Another bit of advice is that broken hearts heal, friends come and go and if you can maintain one friend from high school, a couple from college and have a scattering of friends from your present day, you're doing well. With social networking, we have a greater access to keep our relationships that previously would have been left behind.
On my birthday, more than 100 people wished me a happy birthday online, which made being seven hours away from home a lot easier to take. You will still have your hair, a very important thing for a 17-year-old boy to know. The Billy Idol hairstyle will not last, or the perm you gave to your mullet (I've destroyed all evidence of said mullet), but you can still spike the bangs to try to look cool.

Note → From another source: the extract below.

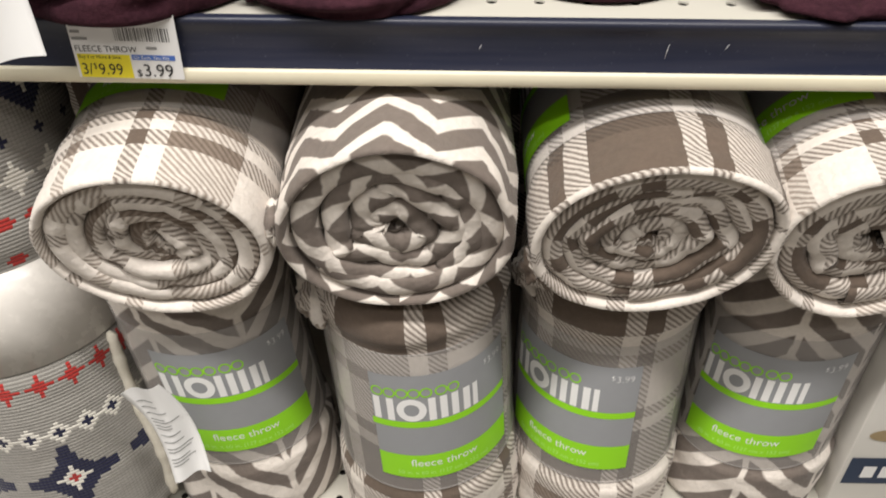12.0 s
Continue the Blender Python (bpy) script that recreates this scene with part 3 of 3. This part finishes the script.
lying_throw(0.2170, -0.045, 1.186, Roll(0.0575, 0.25, (0.048, 0.181), deep=0.98, seed=34, wrinkle=0.5, bulge=0.002), -0.8, PLAID_B,
            "ivory and taupe plaid fleece throw lying with its open end out", 3.5, 0.2, 4, twist=-8, mess=0.008, inner=PLAID_C, corners=((1.75, 0.010, 0.012, 13.0),))


# ---- price tag ----
def price_tag():
    ob = thing("price_tag", pose(-0.2172, -0.0080, 1.2690, 0, 1.0, 0), "white paper price tag with yellow and blue fields on the rail", "price tag")
    w, h = 0.0555, 0.0365
    bm = bmesh.new()
    box(bm, 0, w, -0.0002, 0.0003, 0, h)
    part("tag_paper", bm, PAPER, ob, "white paper", False)

    def flat(off):
        return lambda x, z: Vector((x, -0.0002 - off, z))

    o1, o2 = flat(0.0002), flat(0.0004)
    part("yellow_field", patch(o1, 0.0015, 0.0290, 0.0002, 0.0135, 2, 2), YELLOW, ob, "yellow field", False)
    part("blue_field", patch(o1, 0.0300, 0.0525, 0.0108, 0.0137, 2, 2), BLUE, ob, "blue field", False)
    letter("lettering", "FLEECE THROW", 0.0048, 0.0012, 0.0150, o2, INK, ob, stretch=0.93)
    letter("lettering", "Buy 3 or More & Save", 0.0026, 0.0022, 0.0112, o2, INK, ob, stretch=0.95)
    letter("lettering", "Or Each, You Pay", 0.0026, 0.0310, 0.0114, o2, WHITE, ob)
    letter("lettering", "3/", 0.0092, 0.0025, 0.0020, o2, INK, ob, stretch=0.8)
    letter("lettering", "$", 0.0046, 0.0088, 0.0054, o2, INK, ob, stretch=0.8)
    letter("lettering", "9.99", 0.0092, 0.0112, 0.0020, o2, INK, ob, stretch=0.82)
    letter("lettering", "$", 0.0055, 0.0310, 0.0016, o2, INK, ob)
    letter("lettering", "3.99", 0.0102, 0.0345, 0.0016, o2, INK, ob, stretch=0.92)
    rnd = random.Random(4)
    x = 0.0235
    while x < 0.0515:
        wd = rnd.choice((0.00025, 0.0004, 0.0006))
        part("bar", patch(o1, x, x + wd, 0.0212, 0.0285, 1, 1), INK, ob, "", False)
        x += wd + rnd.choice((0.0004, 0.0008))
    for x0, x1, z in ((0.001, 0.009, 0.0285), (0.012, 0.021, 0.0285), (0.001, 0.006, 0.0250), (0.001, 0.009, 0.0212), (0.0385, 0.044, 0.0168)):
        part("small_print", patch(o1, x0, x1, z, z + 0.0015, 1, 1), GREYINK, ob, "", False)
    return ob


price_tag()


# ---- knitted throws and care labels at the end of the row ----
def care_label(m, label, w, h, curl, seed):
    ob = thing("care_label", m, label, "label")

    def put(off):
        def f(x, z):
            k = z / h
            return Vector((x + curl[0] * math.sin(3 * k), -curl[1] * k * k - off + 0.003 * math.sin(6 * x / w + 4 * k), -z))
        return f

    p, q = put(0), put(-0.0006)
    rows = [[p(w * j / 10, h * i / 16) for j in range(11)] + [q(w * j / 10, h * i / 16) for j in reversed(range(11))] for i in range(17)]
    part("satin_paper", sheet(rows, closed=True), PAPER, ob, "glossy white label cloth")
    o = put(0.0005)
    rnd = random.Random(seed)
    z = h * 0.14
    while z < h * 0.86:
        ln = w * rnd.uniform(0.35, 0.75)
        part("small_print", patch(o, w * 0.12, w * 0.12 + ln, z, z + h * 0.010, 8, 1), GREYINK, ob)
        z += h * rnd.choice((0.032, 0.04, 0.07))
    return ob


def knit_throw(m, r, h, band, label, cord):
    roll = Roll(r, h, band, seed=41, wrinkle=0.5, bulge=0.004)
    ob = thing("knit_throw", m, label, "blanket", "knit throws")
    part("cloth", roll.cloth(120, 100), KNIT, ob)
    rows = [[roll.at(2 * math.pi * j / 90, zz, off) for j in range(90)] for zz, off in ((band[0], 0.0003), (band[0], 0.0014), ((band[0] + band[1]) / 2, 0.0018), (band[1], 0.0014), (band[1], 0.0003))]
    part("satin_band", sheet(rows, closed=True), SATIN, ob, "shiny silver satin band")
    if cord:
        path = [roll.at(1.25 + 0.03 * math.sin(zz * 40), zz, 0.001) for zz in [0.004 + (band[0] - 0.006) * i / 40 for i in range(41)]]
        part("piping", strip_along(path, 0.0042, 8, 0.3), CORD, ob, "ivory knitted edging")
    return ob


knit_throw(pose(-0.306, 0.004, LOWER + 0.004, -9, -7, 0), 0.070, 0.395, (0.163, 0.235), "grey knit throw with navy and red winter pattern, rolled", True)
knit_throw(pose(-0.372, 0.090, SHELF), 0.078, 0.30, (0.19, 0.25), "grey knit throw with winter pattern beside the plum throws", False)
care_label(pose(-0.231, -0.052, 1.066, 0, -14, 10), "creased white care label hanging from the knit throw", 0.026, 0.082, (0.004, 0.012), 3)
care_label(pose(-0.286, -0.030, 1.402, 0, -10, 8), "creased white care label curling over the shelf edge", 0.046, 0.119, (0.003, 0.010), 5)


# ---- cartons at the other end of the row ----
def carton(x0, x1, y0, y1, z0, z1, label, mat=BOXWHITE):
    ob = thing("carton", pose(x0, y0, z0), label, "box", "cartons")
    bm = box(bmesh.new(), 0, x1 - x0, 0, y1 - y0, 0, z1 - z0, 0.0015)
    part("box_body", bm, mat, ob, "white printed card")
    return ob


def side(y_far):
    """Put for a carton's left face: x runs towards the viewer's side from the back."""
    return lambda off: (lambda x, z: Vector((-off, y_far - x, z)))


def front(off):
    return lambda x, z: Vector((x, -off, z))


c1 = carton(0.284, 0.50, 0.020, 0.30, SHELF, SHELF + 0.19, "white carton with teal panels and a black top band")
s = side(0.28)
part("black_band", patch(s(0.0004), 0.0, 0.259, 0.116, 0.146, 4, 2), INK, c1, "black band", False)
for k in range(3):
    part("white_bar", patch(s(0.0008), 0.12 + k * 0.05, 0.155 + k * 0.05, 0.124, 0.138, 2, 1), PAPER, c1, "", False)
part("teal_panel", patch(s(0.0004), 0.12, 0.255, 0.048, 0.079, 3, 2), TEAL, c1, "teal printed panel", False)
part("teal_panel", patch(s(0.0004), 0.15, 0.245, 0.012, 0.040, 3, 2), TEAL, c1, "teal printed panel", False)
part("black_tab", patch(s(0.0008), 0.16, 0.225, 0.030, 0.038, 3, 1), INK, c1, "black tab", False)
for k in range(4):
    part("teal_rule", patch(s(0.0008), 0.122, 0.254, 0.054 + 0.007 * k, 0.0545 + 0.007 * k, 2, 1), NAVY, c1, "", False)

c2 = carton(0.284, 0.50, -0.008, 0.29, LOWER, LOWER + 0.233, "white carton with a navy label and printed slippers")
part("navy_label", patch(front(0.0004), 0.002, 0.16, 0.186, 0.218, 4, 2), NAVY, c2, "navy label", False)
part("navy_label", patch(front(0.0004), 0.004, 0.16, 0.034, 0.066, 4, 2), NAVY, c2, "navy label", False)
for k, (xa, xb) in enumerate(((0.016, 0.026), (0.030, 0.037))):
    part("white_bar", patch(front(0.0008), xa, xb, 0.042, 0.056, 1, 1), PAPER, c2, "", False)
    part("white_bar", patch(front(0.0008), xa, xb, 0.194, 0.210, 1, 1), PAPER, c2, "", False)
part("printed_slipper", ring(front(0.0006), 0.024, 0.093, 0.0, 0.016, 0.42), TAN, c2, "tan printed slipper", False)
part("printed_slipper", ring(front(0.0006), 0.050, 0.099, 0.0, 0.016, 0.42), TAN, c2, "tan printed slipper", False)
part("navy_spot", ring(front(0.0006), 0.032, 0.144, 0.0, 0.013, 0.9), NAVY, c2, "navy spot", False)
c3 = carton(0.2805, 0.52, -0.010, 0.29, LOWER + 0.2335, LOWER + 0.368, "carton with red stripes and a black side band")
s = side(0.30)
part("black_band", patch(s(0.0004), 0.0, 0.297, 0.090, 0.132, 4, 2), INK, c3, "black band", False)
for k in range(7):
    part("white_bar", patch(s(0.0008), 0.16 + k * 0.016, 0.164 + k * 0.016, 0.098, 0.122, 1, 1), PAPER, c3, "", False)
for k in range(5):
    part("red_stripe", patch(front(0.0004), 0.001, 0.22, 0.012 + 0.024 * k, 0.024 + 0.024 * k, 2, 1), RED, c3, "red stripe", False)


# ---- ceiling light housings ----
for ty in (-0.62, -1.5):
    ob = thing("ceiling_light", pose(-0.40, ty, 3.18), "long white fluorescent ceiling light housing", "lamp", "ceiling lights")
    part("housing", box(bmesh.new(), -1.55, 1.55, -0.14, 0.14, 0.005, 0.07, 0.01), PLASTER, ob)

Exercise when you're in your teens and twenties; it's much more difficult when you're in your forties. A bit of advice to me would be to watch where the money is going at all times. Someday, your kids may need some for college, a necessity in their future. Somehow my parenting style came about so I'm not sure on tips to help that would help a 17-year-old because if I've done one thing right, it was having kids when I was ready for the responsibility.
Maybe I'd let him know that you'll never be able to afford children so waiting for that to happen isn't a good enough reason to wait. One bit of sound advice for my younger self would be to allow yourself to grieve the losses in your life, but then pick yourself up and move forward. Those who are past influence you when they're here are even more so when they're gone.
Lastly I would have to tell myself, my younger self, goals can be reached, dreams aren't just dreams and you can live where you want to live. My 17-year-old self is interrupting me; he wants to give me some advice. Gramps (I hadn't learned respect for elders quite yet), don't let our body look like a pear, work out some. He's also telling me to "chill dude," try to relax and stop trying to grow a beard; it's never going to happen.
His last bit of advice, or rather a question, what is life like at such an old age? My answer is my mantra, "I can't complain." Complaining won't solve any of life's issues.